New Lightspeed Data Shows Takeout Tips are Down
Expectations and customs around tipping food service professionals has been in constant flux over the last few years. The rise of third party delivery platforms put distance between restaurants and their patrons during takeout transactions, eroding the personal relationship and face to face moments that inspire generous tips. Perhaps the middleman also compromised patrons’ trust that the tip would reach its intended recipient. In many cases, delivery platforms added a new delivery fee to the exchange that may have previously been allocated to a tip.
During Covid however, while full service restaurants were forced to close their dining rooms, communities rallied around their local food service establishments and showed their support and generosity by significantly increasing the amount they were tipping for takeout and delivery. Some of that culture lingered once restrictions were lifted in the form of tipflation; it is not uncommon to see tip presets on POS machines range between 18-30%.
New data on the way consumers tip at food service establishments is now suggesting that takeout and delivery tipping is declining while tipping for dine-in service is on the rise. Lightspeed Commerce Inc., unified POS and payments platform, analyzed internal data from thousands of restaurants that use their platform across North America. Their analysis reviewed tipping data, check size and more at bars, casual, fine dining, upscale and fast casual hospitality businesses comparing the period between April-June 2023 against April-June 2022. Here’s what they found. View the full report here.
Tipping is on the rise
Good news for servers: diners aren’t skimping on tips. Year-over-year, the median tip percentage increased by 2.3%, from 16.93% to 17.32%.
Bars and fine dining take home the biggest tips
Overall, tipping trends are staying stable across business types year-over-year, with customers continuing to tip around 3% more at bars (19.25%) and fine dining restaurants (19.9%) than they do in casual restaurants (16.5%).
Takeout tips are down
Tips for online orders and delivery dipped slightly, falling from 8.83% to 8.07%. In spite of earning the biggest in-house tips, bars were hit hardest on takeout, with the median online and delivery tip falling from almost 10% to 8.54%.
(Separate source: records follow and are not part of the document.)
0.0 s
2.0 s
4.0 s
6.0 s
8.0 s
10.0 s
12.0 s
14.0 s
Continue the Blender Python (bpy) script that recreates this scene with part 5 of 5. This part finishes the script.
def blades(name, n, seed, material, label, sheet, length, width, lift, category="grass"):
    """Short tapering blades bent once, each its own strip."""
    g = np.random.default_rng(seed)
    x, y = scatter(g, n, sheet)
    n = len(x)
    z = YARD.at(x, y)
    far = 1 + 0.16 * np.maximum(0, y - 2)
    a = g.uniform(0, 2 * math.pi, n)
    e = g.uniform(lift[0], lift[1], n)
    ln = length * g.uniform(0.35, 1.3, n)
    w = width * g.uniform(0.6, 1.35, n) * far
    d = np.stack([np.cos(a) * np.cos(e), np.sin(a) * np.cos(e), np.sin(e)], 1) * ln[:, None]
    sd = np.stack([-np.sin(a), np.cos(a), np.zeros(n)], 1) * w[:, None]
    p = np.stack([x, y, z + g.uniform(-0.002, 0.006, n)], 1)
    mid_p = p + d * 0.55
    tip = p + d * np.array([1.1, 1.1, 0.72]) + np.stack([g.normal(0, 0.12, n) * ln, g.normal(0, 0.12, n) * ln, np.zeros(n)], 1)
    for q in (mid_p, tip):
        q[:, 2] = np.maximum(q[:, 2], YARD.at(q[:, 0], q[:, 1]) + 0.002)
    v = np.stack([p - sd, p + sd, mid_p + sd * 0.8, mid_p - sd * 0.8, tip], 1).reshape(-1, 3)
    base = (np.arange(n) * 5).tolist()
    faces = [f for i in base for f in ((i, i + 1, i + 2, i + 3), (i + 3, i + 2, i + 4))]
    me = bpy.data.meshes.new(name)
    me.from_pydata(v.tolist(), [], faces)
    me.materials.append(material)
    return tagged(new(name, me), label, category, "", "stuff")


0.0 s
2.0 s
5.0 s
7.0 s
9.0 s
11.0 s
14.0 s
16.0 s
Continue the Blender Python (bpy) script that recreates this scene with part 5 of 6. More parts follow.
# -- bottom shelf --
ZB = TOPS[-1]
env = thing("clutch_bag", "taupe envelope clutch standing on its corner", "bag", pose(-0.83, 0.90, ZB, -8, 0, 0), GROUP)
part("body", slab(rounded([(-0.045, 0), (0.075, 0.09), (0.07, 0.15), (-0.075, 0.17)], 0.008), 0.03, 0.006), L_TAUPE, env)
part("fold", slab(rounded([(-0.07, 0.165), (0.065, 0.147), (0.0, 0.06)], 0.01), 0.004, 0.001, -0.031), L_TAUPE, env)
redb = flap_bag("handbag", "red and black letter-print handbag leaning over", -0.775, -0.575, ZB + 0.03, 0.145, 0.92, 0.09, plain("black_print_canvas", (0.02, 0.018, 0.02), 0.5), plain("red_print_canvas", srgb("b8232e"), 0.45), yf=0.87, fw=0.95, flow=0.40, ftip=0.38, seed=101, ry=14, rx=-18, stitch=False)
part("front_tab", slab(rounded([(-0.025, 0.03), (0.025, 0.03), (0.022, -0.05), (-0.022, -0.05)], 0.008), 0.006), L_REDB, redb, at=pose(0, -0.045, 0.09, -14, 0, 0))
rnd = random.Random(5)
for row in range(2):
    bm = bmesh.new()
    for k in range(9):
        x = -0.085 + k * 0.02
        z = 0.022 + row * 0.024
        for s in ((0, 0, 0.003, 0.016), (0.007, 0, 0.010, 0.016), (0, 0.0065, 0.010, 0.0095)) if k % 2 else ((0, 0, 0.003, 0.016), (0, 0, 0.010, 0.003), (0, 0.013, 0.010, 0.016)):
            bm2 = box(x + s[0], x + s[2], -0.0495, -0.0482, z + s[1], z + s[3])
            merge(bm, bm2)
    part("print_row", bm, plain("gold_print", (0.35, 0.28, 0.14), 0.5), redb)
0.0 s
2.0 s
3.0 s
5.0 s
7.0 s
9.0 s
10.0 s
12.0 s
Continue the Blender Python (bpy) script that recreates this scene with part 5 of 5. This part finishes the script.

Tipping on fast casual is going strong
In spite of the “tipflation” backlash, diners haven’t stopped tipping in fast casual restaurants, though the median tip size is still hovering under 9%—well below the 17.32% average.
Diners are going out more often
People are dining out more frequently at both fine dining and fast casual restaurants, with the total number of transactions rising 3.60% year-over-year at fine dining and 3.53% at fast casual restaurants.